▶ _DATASET EXCERPT_
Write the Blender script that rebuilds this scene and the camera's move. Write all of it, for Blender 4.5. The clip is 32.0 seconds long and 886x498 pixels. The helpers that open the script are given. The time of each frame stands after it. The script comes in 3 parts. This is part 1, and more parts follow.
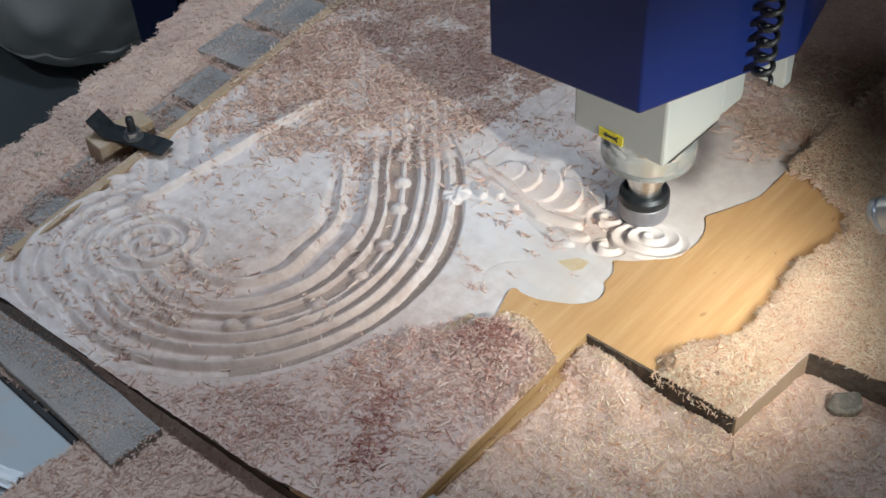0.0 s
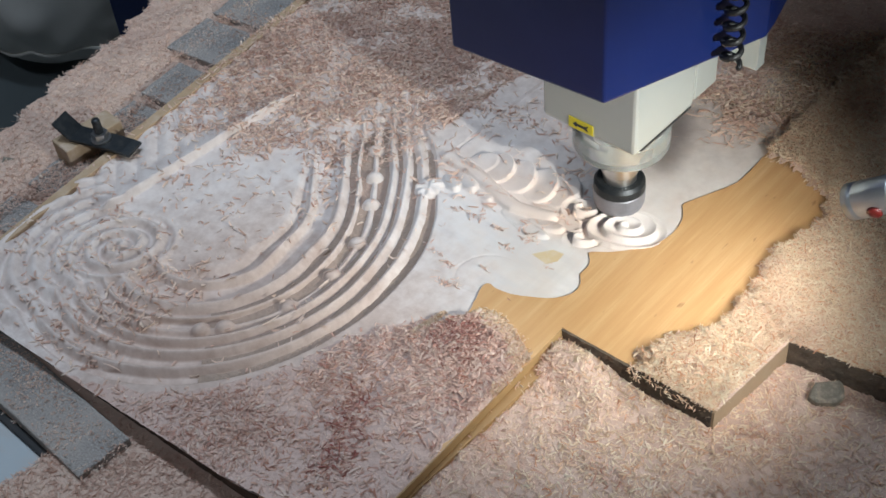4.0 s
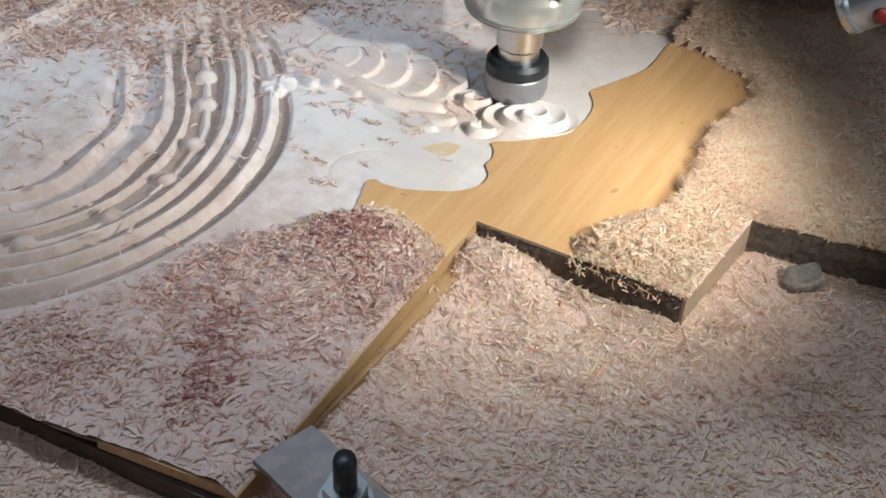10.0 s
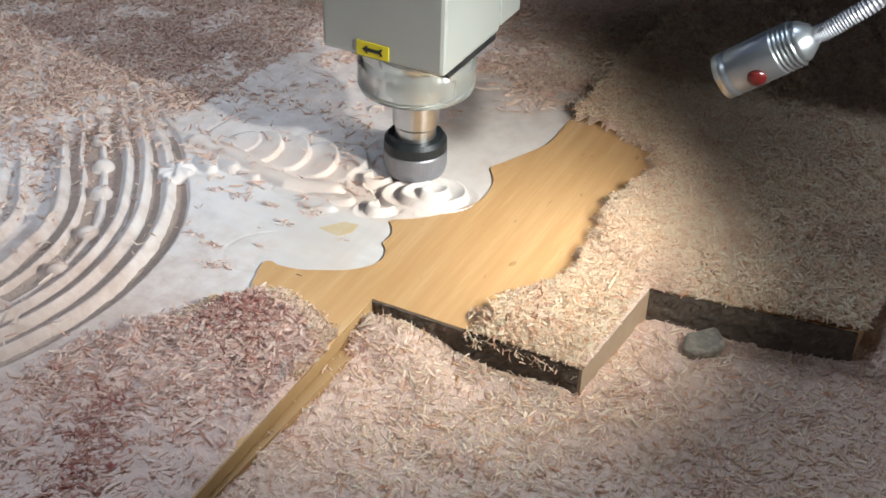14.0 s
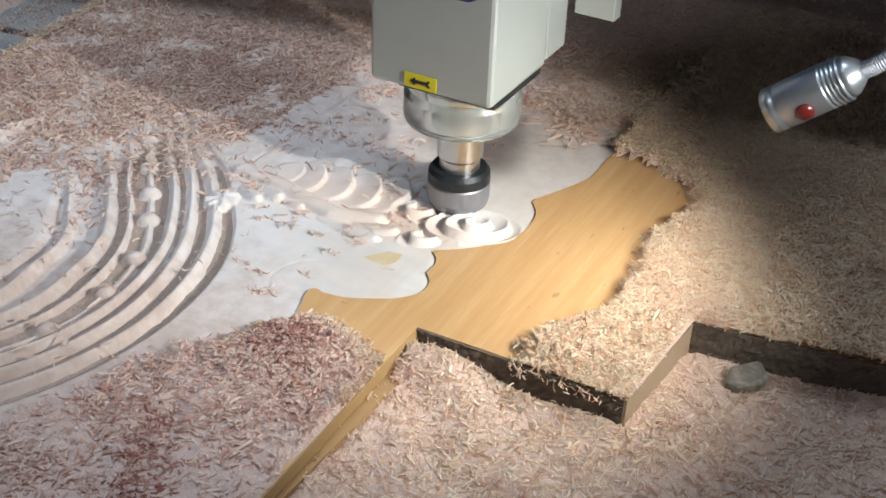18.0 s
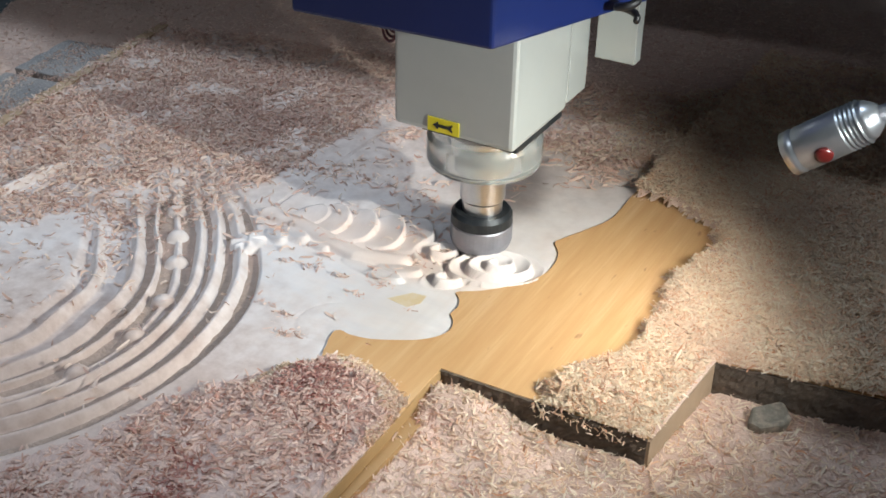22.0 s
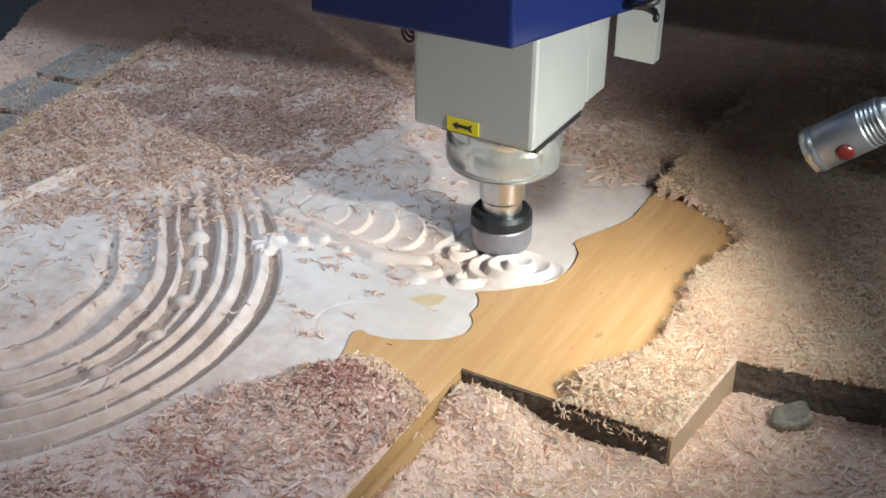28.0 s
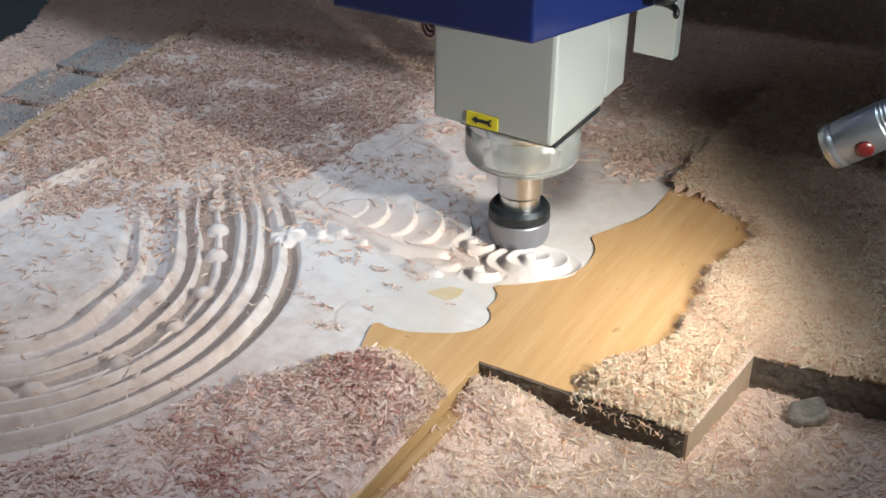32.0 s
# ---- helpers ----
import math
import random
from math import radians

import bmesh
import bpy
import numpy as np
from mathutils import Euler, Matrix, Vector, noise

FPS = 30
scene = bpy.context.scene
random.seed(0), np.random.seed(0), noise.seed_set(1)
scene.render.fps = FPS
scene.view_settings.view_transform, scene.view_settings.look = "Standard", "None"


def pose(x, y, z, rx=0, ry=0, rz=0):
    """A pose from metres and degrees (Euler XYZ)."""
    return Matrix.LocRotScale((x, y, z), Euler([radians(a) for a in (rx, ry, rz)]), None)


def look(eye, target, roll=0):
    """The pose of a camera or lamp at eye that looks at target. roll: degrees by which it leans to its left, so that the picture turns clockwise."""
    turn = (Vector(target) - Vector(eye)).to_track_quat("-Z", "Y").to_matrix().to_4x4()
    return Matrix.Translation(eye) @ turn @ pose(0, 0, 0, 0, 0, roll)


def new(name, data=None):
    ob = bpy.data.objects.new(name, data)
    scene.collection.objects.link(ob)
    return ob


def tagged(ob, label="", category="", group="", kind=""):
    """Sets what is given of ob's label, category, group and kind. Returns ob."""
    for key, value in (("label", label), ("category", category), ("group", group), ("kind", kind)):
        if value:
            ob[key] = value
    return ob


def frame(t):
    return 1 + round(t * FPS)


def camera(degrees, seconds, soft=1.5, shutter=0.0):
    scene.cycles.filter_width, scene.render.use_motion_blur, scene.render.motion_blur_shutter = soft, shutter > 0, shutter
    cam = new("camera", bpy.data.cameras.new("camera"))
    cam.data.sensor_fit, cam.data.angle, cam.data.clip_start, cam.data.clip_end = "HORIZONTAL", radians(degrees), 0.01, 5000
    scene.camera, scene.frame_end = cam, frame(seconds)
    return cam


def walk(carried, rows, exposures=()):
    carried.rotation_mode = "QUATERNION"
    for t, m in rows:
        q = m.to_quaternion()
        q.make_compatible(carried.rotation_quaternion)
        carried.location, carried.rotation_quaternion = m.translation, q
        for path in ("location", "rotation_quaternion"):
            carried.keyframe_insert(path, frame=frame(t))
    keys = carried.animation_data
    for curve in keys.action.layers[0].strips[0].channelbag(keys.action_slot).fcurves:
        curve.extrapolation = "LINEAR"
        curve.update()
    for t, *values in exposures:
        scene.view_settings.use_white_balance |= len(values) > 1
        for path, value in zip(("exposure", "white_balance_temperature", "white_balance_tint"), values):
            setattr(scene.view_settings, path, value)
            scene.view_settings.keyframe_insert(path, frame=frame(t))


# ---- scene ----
cam = camera(40.0, 32.0, soft=1.6)
PATH = [
    (0, (0.4146, -0.5788, 0.7808), (0.0040, -0.1716, 0.2279), -3.67),
    (0.5, (0.4316, -0.5524, 0.7776), (0.0088, -0.1602, 0.2231), -5.38),
    (1, (0.4282, -0.5511, 0.7751), (0.0054, -0.1581, 0.2211), -5.40),
    (1.5, (0.4265, -0.5461, 0.7740), (0.0047, -0.1543, 0.2185), -5.50),
    (2, (0.4239, -0.5462, 0.7748), (0.0039, -0.1531, 0.2189), -5.41),
    (2.5, (0.4244, -0.5425, 0.7731), (0.0053, -0.1490, 0.2168), -5.50),
    (4.5, (0.4196, -0.5370, 0.7723), (0.0205, -0.1339, 0.2082), -6.10),
    (5, (0.4067, -0.5419, 0.7826), (0.0373, -0.1273, 0.2066), -5.71),
    (5.5, (0.4114, -0.4476, 0.7951), (0.0556, -0.0724, 0.1846), -10.20),
    (6, (0.3805, -0.4882, 0.7633), (0.0626, -0.0709, 0.1593), -5.87),
    (6.5, (0.3795, -0.4493, 0.7852), (0.0734, -0.0647, 0.1540), -8.46),
    (7, (0.3739, -0.4489, 0.8015), (0.0801, -0.0736, 0.1591), -8.43),
    (7.5, (0.3660, -0.4974, 0.7752), (0.0775, -0.0901, 0.1500), -5.34),
    (8, (0.3750, -0.4579, 0.7931), (0.0710, -0.0778, 0.1582), -8.55),
    (8.5, (0.3830, -0.4676, 0.8030), (0.0684, -0.0770, 0.1798), -8.51),
    (9, (0.4301, -0.5025, 0.8491), (0.1053, -0.0944, 0.2426), -7.76),
    (9.1, (0.2972, -0.4066, 0.6755), (0.0077, 0.0274, 0.0690), -3.64),
    (9.3, (0.2162, -0.3654, 0.5603), (-0.0421, 0.1042, -0.0336), 0.33),
    (9.5, (0.2393, -0.4627, 0.5311), (-0.0391, 0.0589, -0.0079), 2.41),
    (9.7, (0.2415, -0.5519, 0.5495), (-0.0154, -0.0123, 0.0177), 4.47),
    (10, (0.2873, -0.5654, 0.4999), (-0.0096, -0.0262, -0.0111), 2.89),
    (10.5, (0.3193, -0.5453, 0.4939), (0.0041, 0.0102, 0.0122), 3.64),
    (11, (0.3634, -0.5586, 0.5014), (0.0414, 0.0063, 0.0354), 4.07),
    (11.5, (0.3495, -0.5573, 0.5034), (0.0201, 0.0074, 0.0422), 3.24),
    (12, (0.3369, -0.5530, 0.4800), (0.0040, 0.0134, 0.0235), 2.27),
    (12.5, (0.3319, -0.5528, 0.4861), (0.0190, 0.0218, 0.0257), 2.31),
    (13, (0.3248, -0.5591, 0.4797), (0.0170, 0.0192, 0.0205), 1.98),
    (13.5, (0.3181, -0.5533, 0.4815), (0.0226, 0.0322, 0.0234), 2.34),
    (14, (0.3263, -0.5449, 0.4845), (0.0308, 0.0400, 0.0256), 2.03),
    (14.5, (0.3278, -0.5523, 0.4845), (0.0338, 0.0388, 0.0326), 2.24),
    (16.5, (0.3256, -0.5607, 0.4846), (0.0174, 0.0357, 0.0496), 2.08),
    (17, (0.3206, -0.5637, 0.4857), (0.0115, 0.0314, 0.0494), 2.19),
    (17.5, (0.3183, -0.5613, 0.4807), (0.0050, 0.0316, 0.0444), 2.12),
    (18, (0.3172, -0.5608, 0.4806), (0.0014, 0.0306, 0.0442), 2.15),
    (18.5, (0.3177, -0.5630, 0.4815), (0.0004, 0.0278, 0.0453), 2.18),
    (19, (0.3208, -0.5622, 0.4821), (0.0006, 0.0274, 0.0464), 1.99),
    (19.5, (0.3192, -0.5642, 0.4837), (-0.0025, 0.0272, 0.0516), 1.99),
    (20, (0.3191, -0.5641, 0.4856), (-0.0057, 0.0291, 0.0583), 1.87),
    (20.5, (0.3169, -0.5653, 0.4858), (-0.0093, 0.0299, 0.0623), 1.80),
    (21, (0.3186, -0.5661, 0.4868), (-0.0106, 0.0295, 0.0663), 1.67),
    (21.5, (0.3193, -0.5667, 0.4882), (-0.0126, 0.0287, 0.0695), 1.46),
    (22, (0.3191, -0.5668, 0.4895), (-0.0158, 0.0282, 0.0726), 1.27),
    (22.5, (0.3198, -0.5660, 0.4903), (-0.0181, 0.0281, 0.0745), 0.99),
    (23, (0.3186, -0.5675, 0.4900), (-0.0205, 0.0255, 0.0738), 0.86),
    (23.5, (0.3198, -0.5678, 0.4899), (-0.0202, 0.0246, 0.0735), 0.72),
    (24, (0.3223, -0.5638, 0.4914), (-0.0212, 0.0244, 0.0719), 0.22),
    (24.5, (0.3209, -0.5689, 0.4907), (-0.0215, 0.0221, 0.0740), 0.46),
    (25, (0.3212, -0.5676, 0.4915), (-0.0231, 0.0219, 0.0746), 0.29),
    (25.5, (0.3219, -0.5684, 0.4897), (-0.0229, 0.0224, 0.0748), 0.34),
    (27.5, (0.3180, -0.5697, 0.4908), (-0.0269, 0.0201, 0.0747), 0.44),
    (28, (0.3189, -0.5689, 0.4884), (-0.0268, 0.0208, 0.0727), 0.49),
    (28.5, (0.3178, -0.5692, 0.4904), (-0.0265, 0.0197, 0.0725), 0.51),
    (29, (0.3165, -0.5702, 0.4893), (-0.0268, 0.0193, 0.0714), 0.70),
    (29.5, (0.3162, -0.5705, 0.4892), (-0.0275, 0.0189, 0.0716), 0.80),
    (30, (0.3147, -0.5723, 0.4901), (-0.0309, 0.0159, 0.0722), 0.72),
    (30.5, (0.3148, -0.5724, 0.4912), (-0.0326, 0.0141, 0.0724), 0.67),
    (31, (0.3155, -0.5668, 0.4937), (-0.0357, 0.0145, 0.0709), 0.22),
    (31.5, (0.3143, -0.5731, 0.4906), (-0.0360, 0.0113, 0.0713), 0.66),
    (32, (0.3170, -0.5756, 0.4895), (-0.0343, 0.0091, 0.0714), 0.62),
]
walk(cam, [(t, look(eye, target, roll)) for t, eye, target, roll in PATH], [(0, -0.16), (9.0, -0.16), (10.0, -0.14), (14.0, -0.07), (32, -0.06)])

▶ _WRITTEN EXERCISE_
Where a line above contains the word "Vector", copy that line.

▶ _OUTPUT FOR THIS TASK_
from mathutils import Euler, Matrix, Vector, noise
    turn = (Vector(target) - Vector(eye)).to_track_quat("-Z", "Y").to_matrix().to_4x4()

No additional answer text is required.